NOGALES, Ariz. (KGUN) — As the sun rises at the border, you see dozens of children and teenagers with their backpacks on ready to make their way from Mexico to Arizona for school.
"Nosotros vivemos en Mexico. Todos los dias cruzamos de Mexcio a estados unidos." Vanessa Castro tells Kgun 9 she lives in Mexico and crosses every day to bring her two daughters to the Lourdes Catholic School.
She said sometimes during the car ride into Arizona the girls are still getting ready. "Los niños son de aca. Entonces, pues, quiero que de chiciqutos aprenden Engles." Castro said while she is not a U.S. citizen, her kids are and she wants to make sure they learn English.
"We basically you know monitor the students. If a student needs help. We provide extra help," said Sandra Contreras, the middle school and high school principal at Lourdes Catholic School.
"Those that are completely Mexican, both parents and students, we provide them with a visa, student visa," Contreras said.In other cases, the students are U.S. citizens but at least one parent is not. "They don't need to have a USA address," Contreras said.
For public schools in Nogales it's a different story. "Usually, they do visit go back and forth. They have grandparents. They have family over there but overall, the district just requires them to prove proof of residency within the district," said Nogales Unified School District superintendent Fernando Parra.
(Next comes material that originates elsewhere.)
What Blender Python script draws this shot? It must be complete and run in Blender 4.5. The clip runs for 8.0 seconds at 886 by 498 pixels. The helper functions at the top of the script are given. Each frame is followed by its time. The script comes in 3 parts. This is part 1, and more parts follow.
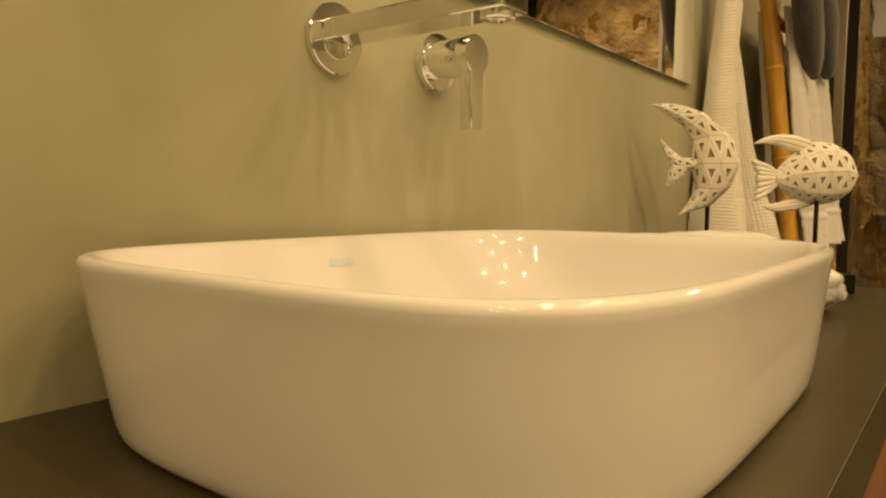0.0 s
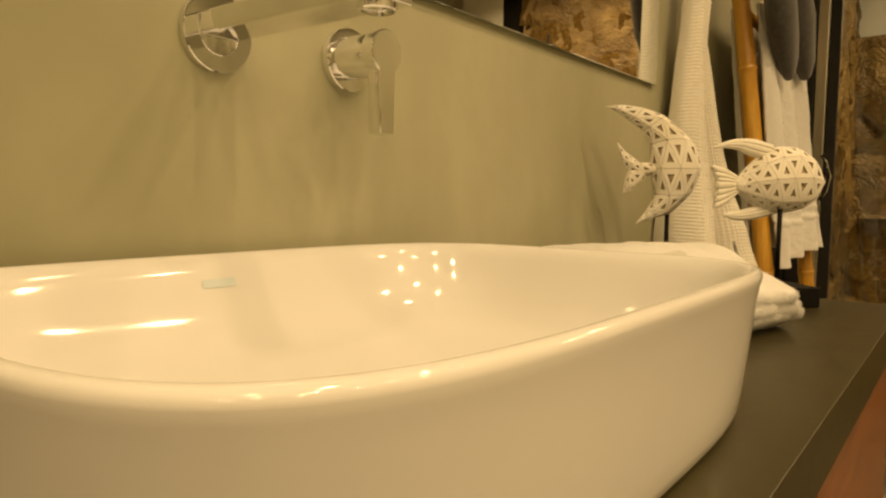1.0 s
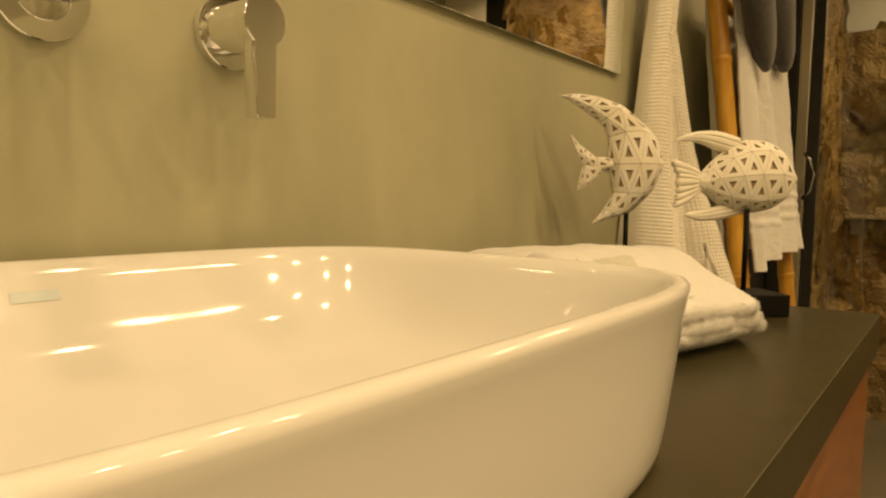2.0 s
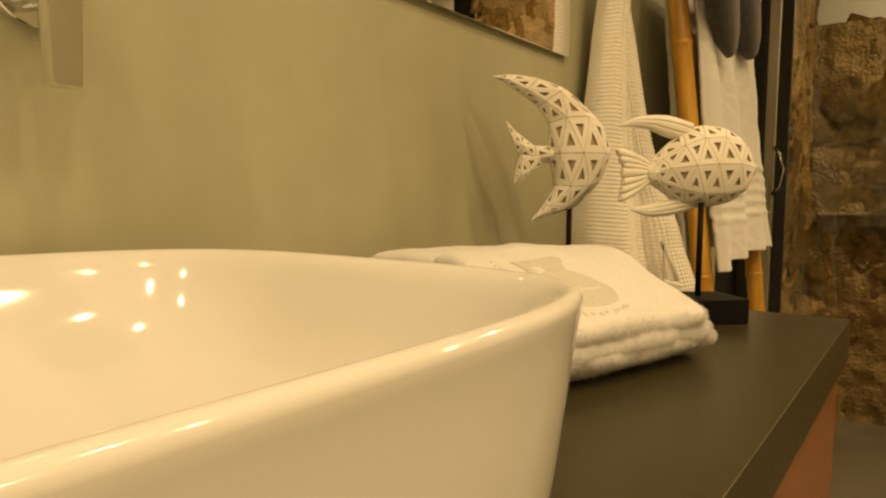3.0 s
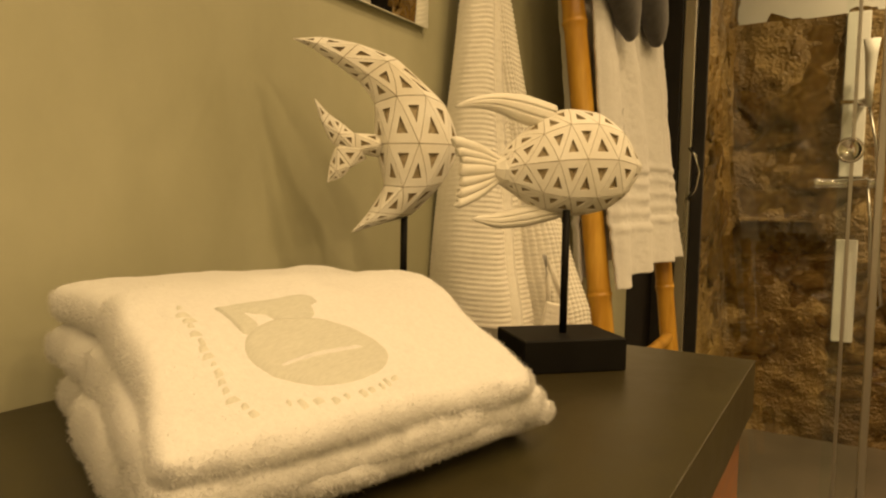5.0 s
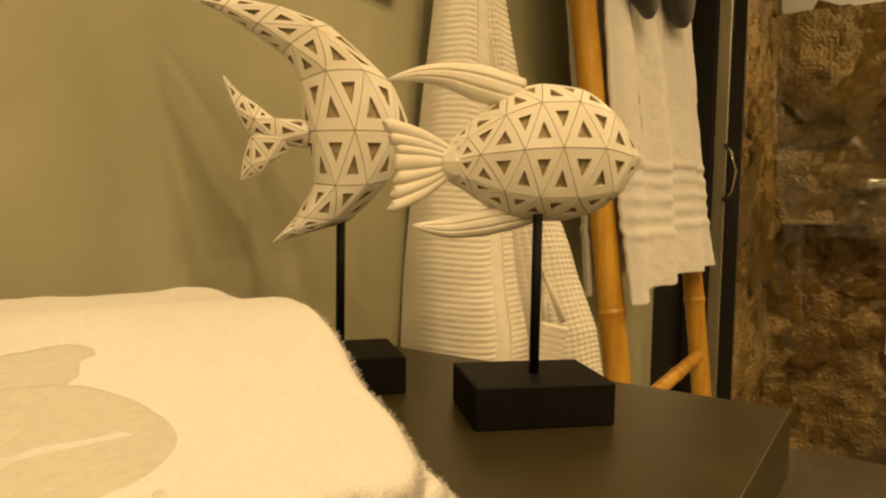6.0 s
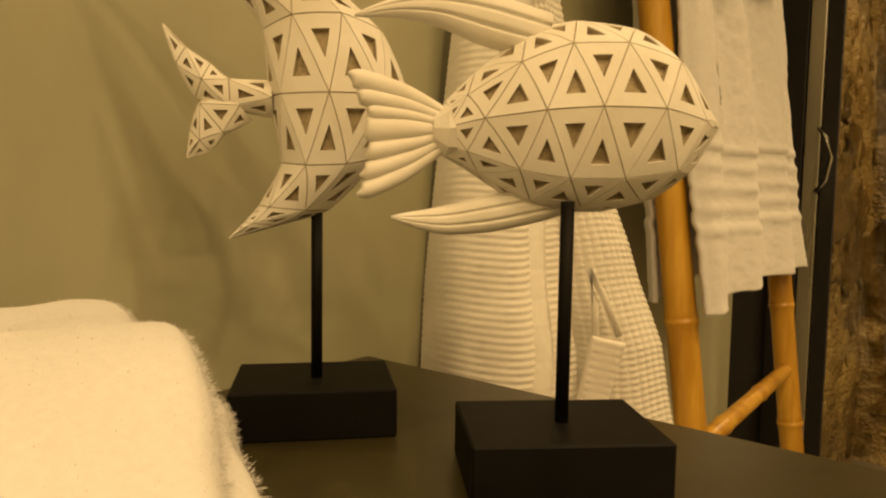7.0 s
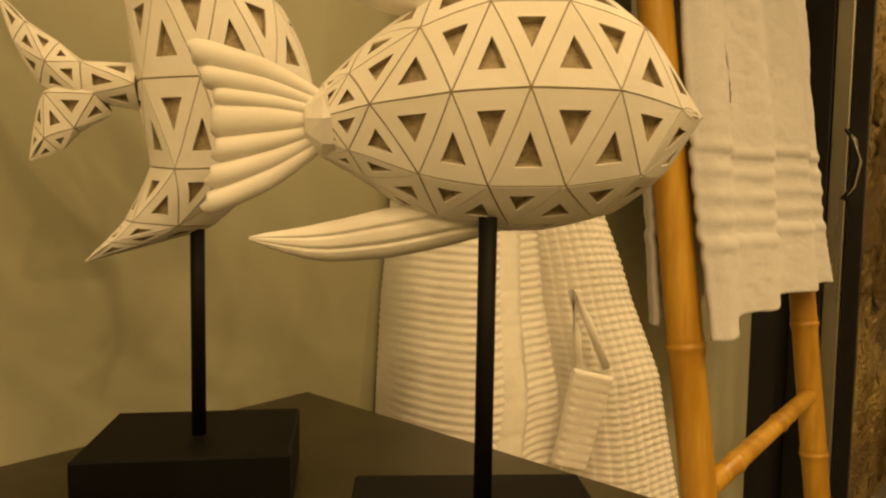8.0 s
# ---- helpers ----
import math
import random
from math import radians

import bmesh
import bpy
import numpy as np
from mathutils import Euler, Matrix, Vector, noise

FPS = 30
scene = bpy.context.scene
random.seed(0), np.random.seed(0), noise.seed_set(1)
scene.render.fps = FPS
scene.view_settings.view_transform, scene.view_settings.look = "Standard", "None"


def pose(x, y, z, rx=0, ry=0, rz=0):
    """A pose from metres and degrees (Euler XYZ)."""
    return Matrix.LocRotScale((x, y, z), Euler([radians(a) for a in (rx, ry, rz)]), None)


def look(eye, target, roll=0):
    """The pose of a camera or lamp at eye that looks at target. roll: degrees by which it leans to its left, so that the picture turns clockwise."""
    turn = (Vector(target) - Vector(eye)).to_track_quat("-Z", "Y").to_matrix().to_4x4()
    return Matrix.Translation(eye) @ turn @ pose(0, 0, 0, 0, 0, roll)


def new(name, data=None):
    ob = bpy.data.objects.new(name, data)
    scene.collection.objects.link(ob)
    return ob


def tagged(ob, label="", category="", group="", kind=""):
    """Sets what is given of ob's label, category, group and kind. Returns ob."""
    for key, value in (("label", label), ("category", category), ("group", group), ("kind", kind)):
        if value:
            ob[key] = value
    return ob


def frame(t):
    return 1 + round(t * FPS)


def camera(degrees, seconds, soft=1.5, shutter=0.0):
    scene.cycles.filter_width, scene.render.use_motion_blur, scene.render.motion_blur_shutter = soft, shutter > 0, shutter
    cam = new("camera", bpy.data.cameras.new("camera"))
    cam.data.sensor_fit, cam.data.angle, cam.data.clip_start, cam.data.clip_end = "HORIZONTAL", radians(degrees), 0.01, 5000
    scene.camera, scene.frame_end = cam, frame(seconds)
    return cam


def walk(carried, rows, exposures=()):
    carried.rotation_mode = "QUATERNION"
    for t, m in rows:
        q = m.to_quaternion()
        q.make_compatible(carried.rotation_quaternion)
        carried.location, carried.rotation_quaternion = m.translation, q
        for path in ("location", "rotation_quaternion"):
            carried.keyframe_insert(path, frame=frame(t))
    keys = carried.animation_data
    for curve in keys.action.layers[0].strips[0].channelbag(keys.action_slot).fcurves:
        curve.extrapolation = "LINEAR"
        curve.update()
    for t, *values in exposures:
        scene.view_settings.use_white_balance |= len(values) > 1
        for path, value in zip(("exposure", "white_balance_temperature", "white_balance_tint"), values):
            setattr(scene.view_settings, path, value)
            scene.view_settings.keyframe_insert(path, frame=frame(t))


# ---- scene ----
from mathutils.bvhtree import BVHTree

cam = camera(65.0, 8.0, soft=2.2)
PATH = [
    (0, (0.047, 0.02, 0.992), (1.631, 1.233, 0.85), 0.6),
    (0.5, (0.097, 0.017, 1.004), (1.692, 1.214, 0.851), 1.1),
    (1, (0.151, -0.006, 1.005), (1.741, 1.198, 0.86), 0.8),
    (2.5, (0.348, -0.013, 1.005), (1.961, 1.159, 0.85), 1.0),
    (3, (0.418, -0.008, 0.999), (2.051, 1.138, 0.849), 0.7),
    (3.5, (0.491, -0.003, 1.001), (2.143, 1.116, 0.856), 0.9),
    (4, (0.553, 0.007, 0.999), (2.235, 1.079, 0.858), 0.8),
    (4.5, (0.612, 0.006, 1.003), (2.319, 1.038, 0.862), 1.0),
    (5, (0.683, -0.003, 1.003), (2.407, 1.001, 0.862), 1.1),
    (5.2, (0.72, -0.013, 1.004), (2.443, 0.993, 0.863), 1.1),
    (6.3, (0.886, 0.019, 1.002), (2.517, 1.168, 0.861), 0.9),
    (6.5, (0.91, 0.028, 1.0), (2.517, 1.208, 0.85), 0.9),
    (7, (0.985, 0.048, 0.998), (2.53, 1.309, 0.844), 0.9),
    (7.5, (1.044, 0.062, 1.004), (2.567, 1.351, 0.857), 1.0),
    (8, (1.093, 0.064, 1.002), (2.595, 1.377, 0.863), 0.9),
]
walk(cam, [(t, look(eye, target, roll)) for t, eye, target, roll in PATH],
     [(0, -0.04, 6550, 10), (2.5, -0.08, 6600, 10), (4.0, -0.02, 6650, 10), (5.2, 0.0, 6750, 11), (6.5, -0.04, 6950, 11), (8.0, -0.06, 7200, 11)])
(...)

He said students that live in Mexico can attend a public school but they must pay tuition of about $760 a month.
"There's 10 that are attending right now that are U.S. citizens and one Mexican citizen. 11 total for this year," said Parra. But there is a limit for Mexican citizens.
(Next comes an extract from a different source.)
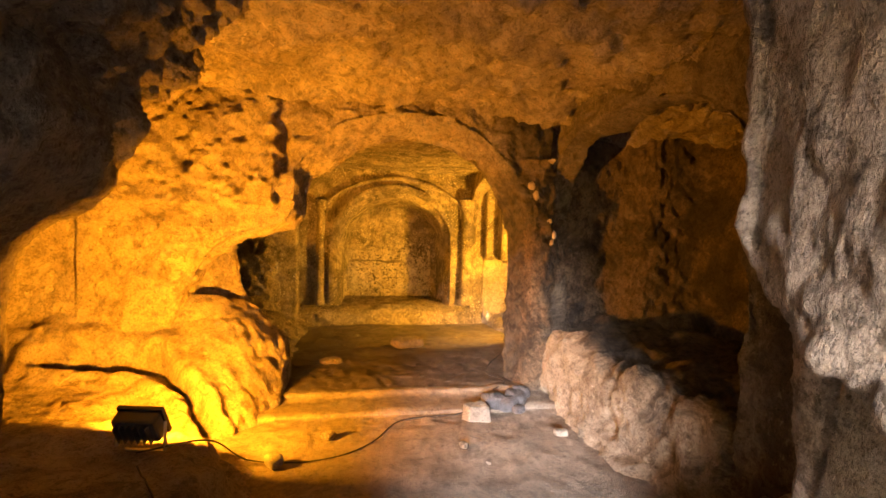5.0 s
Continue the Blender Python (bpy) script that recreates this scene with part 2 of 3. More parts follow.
def rock(name, light, mid, dark, soot=0.0, pale=0.0, rough=0.9, bump=0.5, grainy=1.0, wet=0.0, lichen=0.0, dark_x=None, fleck=0.0):
    """Cut tufa: two tones in broad clouds, fine mottling, pits, sooty and lime-washed patches."""
    m = bpy.data.materials.new(name)
    m.use_nodes = True
    nt = m.node_tree
    N, L = nt.nodes, nt.links
    bsdf = N["Principled BSDF"]
    geo = N.new("ShaderNodeNewGeometry")

    def tex(scale, detail=6.0, roughness=0.6, distortion=0.0, stretch=None):
        n = N.new("ShaderNodeTexNoise")
        n.inputs["Scale"].default_value, n.inputs["Detail"].default_value = scale, detail
        n.inputs["Roughness"].default_value, n.inputs["Distortion"].default_value = roughness, distortion
        src = geo.outputs["Position"]
        if stretch:
            mp = N.new("ShaderNodeMapping")
            mp.inputs["Scale"].default_value = stretch
            L.new(src, mp.inputs["Vector"])
            src = mp.outputs[0]
        L.new(src, n.inputs["Vector"])
        return n.outputs["Fac"]

    def ramp(src, a, b, lo=0.0, hi=1.0):
        n = N.new("ShaderNodeMapRange")
        n.interpolation_type = "SMOOTHSTEP"
        for k, v in zip(("From Min", "From Max", "To Min", "To Max"), (a, b, lo, hi)):
            n.inputs[k].default_value = v
        L.new(src, n.inputs["Value"])
        return n.outputs[0]

    def mix(fac, a, b, blend="MIX"):
        n = N.new("ShaderNodeMix")
        n.data_type, n.blend_type = "RGBA", blend
        for sock, v in ((n.inputs["Factor"], fac), (n.inputs[6], a), (n.inputs[7], b)):
            if isinstance(v, (int, float)):
                sock.default_value = v
            elif isinstance(v, tuple):
                sock.default_value = (*v, 1)
            else:
                L.new(v, sock)
        return n.outputs[2]

    clouds = ramp(tex(1.3, 5, 0.6, 0.6), 0.36, 0.64)
    col = mix(clouds, mid, light)
    col = mix(ramp(tex(5.5, 8, 0.7, 0.4), 0.42, 0.66), col, mix(0.5, dark, mid))
    col = mix(ramp(tex(38, 5, 0.7), 0.35, 0.75, 0.0, 0.55 * grainy), col, tuple(1.25 * c for c in light))
    col = mix(ramp(tex(55, 6, 0.75, 0.2), 0.52, 0.66, 0.0, 0.7 * grainy), col, tuple(0.55 * c for c in dark))
    col = mix(ramp(tex(2.6, 7, 0.68, 1.2), 0.54, 0.60, 0.0, 0.6), col, mix(ramp(tex(9, 5), 0.4, 0.6), dark, mid))
    col = mix(ramp(tex(15, 9, 0.78, 0.5), 0.50, 0.63, 0.0, 0.62), col, tuple(0.8 * c for c in dark))
    col = mix(ramp(tex(120, 3, 0.7), 0.56, 0.70, 0.0, 0.5 * grainy), col, tuple(1.4 * c for c in light))
    if lichen:
        col = mix(ramp(tex(1.6, 8, 0.72, 0.8), 0.48, 0.56, 0.0, 0.8), col, mix(ramp(tex(11, 6, 0.7), 0.40, 0.6), (0.24, 0.165, 0.09), (0.58, 0.45, 0.27)))
        col = mix(ramp(tex(0.55, 8, 0.7, 0.9), 0.50, 0.58, 0.0, 0.6), col, (0.66, 0.60, 0.49))
        col = mix(ramp(tex(0.8, 7, 0.66, 0.7), 0.46, 0.60, 0.0, lichen), col, mix(ramp(tex(14, 6, 0.7), 0.40, 0.6), dark, mid))
        col = mix(ramp(tex(46, 7, 0.8, 0.6), 0.54, 0.64, 0.0, 0.55), col, tuple(0.9 * c for c in dark))
        col = mix(ramp(tex(8, 8, 0.75, 0.8), 0.54, 0.64, 0.0, 0.6), col, (0.86, 0.83, 0.76))
        col = mix(ramp(tex(1.1, 6, 0.7, 1.0), 0.54, 0.64, 0.0, 0.75), col, mix(ramp(tex(26, 5, 0.7), 0.42, 0.62), (0.72, 0.70, 0.64), mid))
    if pale:
        chips = ramp(tex(17, 4, 0.65, 0.3), 0.60, 0.66)
        where = ramp(tex(1.9, 4, 0.55), 0.5, 0.62, 0.0, pale)
        n = N.new("ShaderNodeMath")
        n.operation = "MULTIPLY"
        L.new(chips, n.inputs[0]), L.new(where, n.inputs[1])
        col = mix(n.outputs[0], col, tuple(min(0.8, 1.6 * c) for c in light))
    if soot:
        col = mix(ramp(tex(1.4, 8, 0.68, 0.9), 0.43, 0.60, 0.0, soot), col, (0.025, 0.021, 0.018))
    # darkens towards greater x, broken up by noise; on the arch this is soot
    if dark_x:
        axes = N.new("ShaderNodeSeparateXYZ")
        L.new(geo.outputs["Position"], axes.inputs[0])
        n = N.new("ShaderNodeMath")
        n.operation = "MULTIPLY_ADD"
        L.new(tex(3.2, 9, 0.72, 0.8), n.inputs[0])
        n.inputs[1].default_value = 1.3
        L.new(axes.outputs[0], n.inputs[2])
        col = mix(ramp(n.outputs[0], dark_x[0] + 0.65, dark_x[1] + 0.65, 0.0, 0.88), col, mix(ramp(tex(9, 7, 0.7), 0.4, 0.62), (0.022, 0.018, 0.015), (0.10, 0.078, 0.05)))
    if fleck:
        n = N.new("ShaderNodeMath")
        n.operation = "MULTIPLY"
        L.new(ramp(tex(34, 3, 0.6, 0.4), 0.60, 0.64), n.inputs[0]), L.new(ramp(tex(2.4, 5, 0.65, 0.5), 0.44, 0.58, 0.0, fleck), n.inputs[1])
        col = mix(n.outputs[0], col, (0.66, 0.60, 0.46))
        col = mix(ramp(tex(4.2, 7, 0.72, 0.5, (1, 1, 0.3)), 0.52, 0.66, 0.0, 0.55), col, tuple(0.9 * c for c in dark))
    vor = N.new("ShaderNodeTexVoronoi")
    vor.inputs["Scale"].default_value = 21
    L.new(geo.outputs["Position"], vor.inputs["Vector"])
    pits = ramp(vor.outputs["Distance"], 0.05, 0.16, 0.65, 0.0)
    some = ramp(tex(4.0, 3), 0.5, 0.62)
    n = N.new("ShaderNodeMath")
    n.operation = "MULTIPLY"
    L.new(pits, n.inputs[0]), L.new(some, n.inputs[1])
    col = mix(n.outputs[0], col, tuple(0.35 * c for c in dark))
    L.new(col, bsdf.inputs["Base Color"])
    bsdf.inputs["Roughness"].default_value = rough
    bsdf.inputs["Specular IOR Level"].default_value = 0.3
    if wet:
        L.new(ramp(tex(3.0, 4), 0.4, 0.65, rough, rough - wet), bsdf.inputs["Roughness"])
    h = N.new("ShaderNodeMath")
    h.operation = "MULTIPLY_ADD"
    L.new(tex(24, 8, 0.72, 0.3), h.inputs[0])
    h.inputs[1].default_value = 1.0
    L.new(tex(75, 4, 0.7, 0.0, (1, 1, 0.55)), h.inputs[2])
    bp = N.new("ShaderNodeBump")
    bp.inputs["Strength"].default_value, bp.inputs["Distance"].default_value = min(1.0, 1.6 * bump), 0.05
    L.new(h.outputs[0], bp.inputs["Height"])
    L.new(bp.outputs[0], bsdf.inputs["Normal"])
    return m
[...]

"The Mexican citizens only have a year to be able to do that and U.S. citizens residing in Mexico can continue to do that as long as they enroll in school and pay tuition," said Parra.
At Lourdes Catholic School, Contreras said they have about 60 families that cross the border to attend classes. "The classes are small. Teachers have more opportunity to help depending on their cases," said Contreras.
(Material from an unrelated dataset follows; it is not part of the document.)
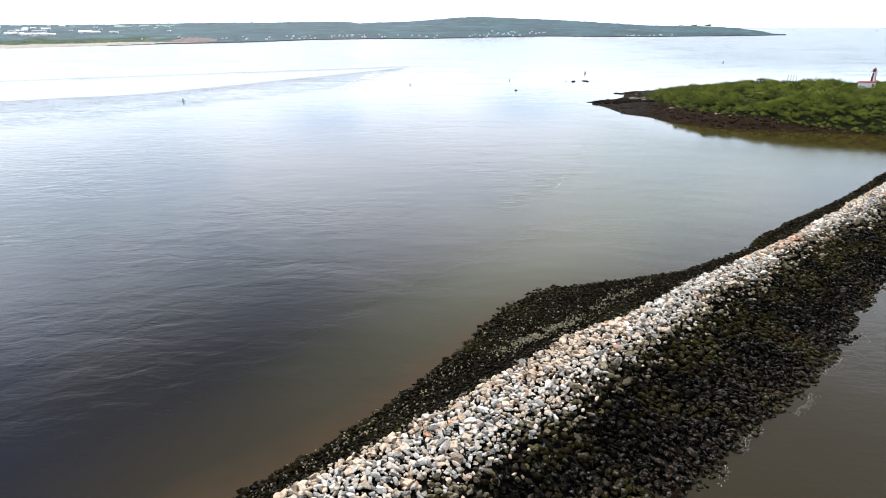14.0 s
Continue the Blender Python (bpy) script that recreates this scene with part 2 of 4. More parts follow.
def water_material():
    m, n, s = material("sea_water")
    at = n.place()
    x, y, z = n.split(at)
    wobble = n.noise(at, 0.012, 4.0, 0.6)
    along = n.vmath("DOT_PRODUCT", at, (0.72, 0.694, 0.0))
    across = n.vmath("DOT_PRODUCT", at, (0.694, -0.72, 0.0))
    # silty water in the lee of the breakwater, bounded by a wavering front
    front = n.math("ADD", n.math("SUBTRACT", y, n.math("MULTIPLY", x, 3.6)), n.math("MULTIPLY", n.math("SUBTRACT", wobble, 0.5), 70.0))
    lee = n.math("SUBTRACT", 1.0, n.ramp(front, -110.0, 95.0))
    lee = n.math("MULTIPLY", lee, n.math("SUBTRACT", 1.0, n.ramp(y, 330.0, 470.0)))
    body = n.mix(lee, (0.0092, 0.0086, 0.0088), (0.056, 0.053, 0.026))
    d = n.math("ADD", n.math("ADD", across, 44.5), n.math("MULTIPLY", n.math("SUBTRACT", wobble, 0.5), 24.0))
    shoal = n.math("MULTIPLY", n.ramp(d, -40.0, -6.0), 0.9)
    body = n.mix(shoal, body, (0.0225, 0.0175, 0.0108))
    # sand shows through where the bottom rises to the seaward edge of the stones
    plan_s = n.math("SUBTRACT", along, 112.34)
    plan_d = n.math("ADD", across, 44.5)
    off = n.math("SUBTRACT", n.table(plan_s, LEFT_WATER, -200.0, 340.0, -30.0, 30.0), plan_d)
    off = n.math("ADD", off, n.math("MULTIPLY", n.math("SUBTRACT", n.noise(at, 0.06, 3.0, 0.6), 0.5), 9.0))
    sandy = n.math("MULTIPLY", n.math("SUBTRACT", 1.0, n.ramp(off, -1.0, 6.5)), n.math("MULTIPLY", n.math("SUBTRACT", 1.0, n.ramp(plan_s, 15.0, 70.0)), n.math("SUBTRACT", 1.0, n.ramp(plan_d, -2.0, 4.0))))
    body = n.mix(n.math("MULTIPLY", sandy, 0.7), body, (0.048, 0.031, 0.015))
    # brown shallows below the island, calm under its lee, its reflection painted in
    edge = n.math("ADD", n.vmath("DOT_PRODUCT", at, (0.494, 0.869, 0.0)), n.math("MULTIPLY", n.math("SUBTRACT", wobble, 0.5), 36.0))
    shallow_mirror = n.math("MULTIPLY", n.ramp(edge, 337.0, 374.0), n.math("MULTIPLY", n.ramp(x, 118.0, 150.0), n.math("SUBTRACT", 1.0, n.ramp(y, 400.0, 440.0))))
    body = n.mix(n.math("MULTIPLY", shallow_mirror, 0.9), body, (0.030, 0.020, 0.0045))
    # dark blue patches in the western body colour imitate reflected blue sky
    blue_mirror = n.noise(n.vmath("ADD", at, (400, 90, 0)), 0.010, 4.0, 0.55, 0.8)
    west_side = n.math("SUBTRACT", 1.0, n.ramp(x, -30.0, 28.0))
    body = n.mix(n.math("MULTIPLY", n.math("MULTIPLY", n.ramp(blue_mirror, 0.36, 0.6), 0.9), west_side), body, (0.003, 0.005, 0.014))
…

We caught up with some fifth grader that make the early morning journey to school. "After I eat I go to the line and cross," said Fernanda Gamino. Some of the girls wake up as early as 3 in the morning.
"Right now, I speak more English than Spanish," said Ana Sofia Flores. A big difference for the students that went to school in Mexico before coming here. "In Mexico they do not teach too much English. Only three minutes of English," said Sofia Espina-Gil.
Contreras knows their story well because she used to be in their shoes. "I know what its like to cross the border ,get up early and stay in line," said Contreras. All to come get an education right here at the same school she's now a principal at.
"We didn't think of it in a like, ugh, here we go. We have to go stand in line. It's just a normal, you know, life. That's what you do living in a border," said Contreras.
That's exactly what many families like Castro's continue to do. "Para que ellas pueden ver que si puede. Donde estan, si puede." Castro said it's so the girls know it's possible. "Anyone can get where they want to be and accomplish their goals," said Contreras.
And the students sure do have plenty of goals. "I would like to be a teacher, a chef," said Flores.
Contreras and her staff are working to make sure these little scholars never stop dreaming no matter where they come from "My main goal is to empower kids to live their life to the fullest," said Contreras.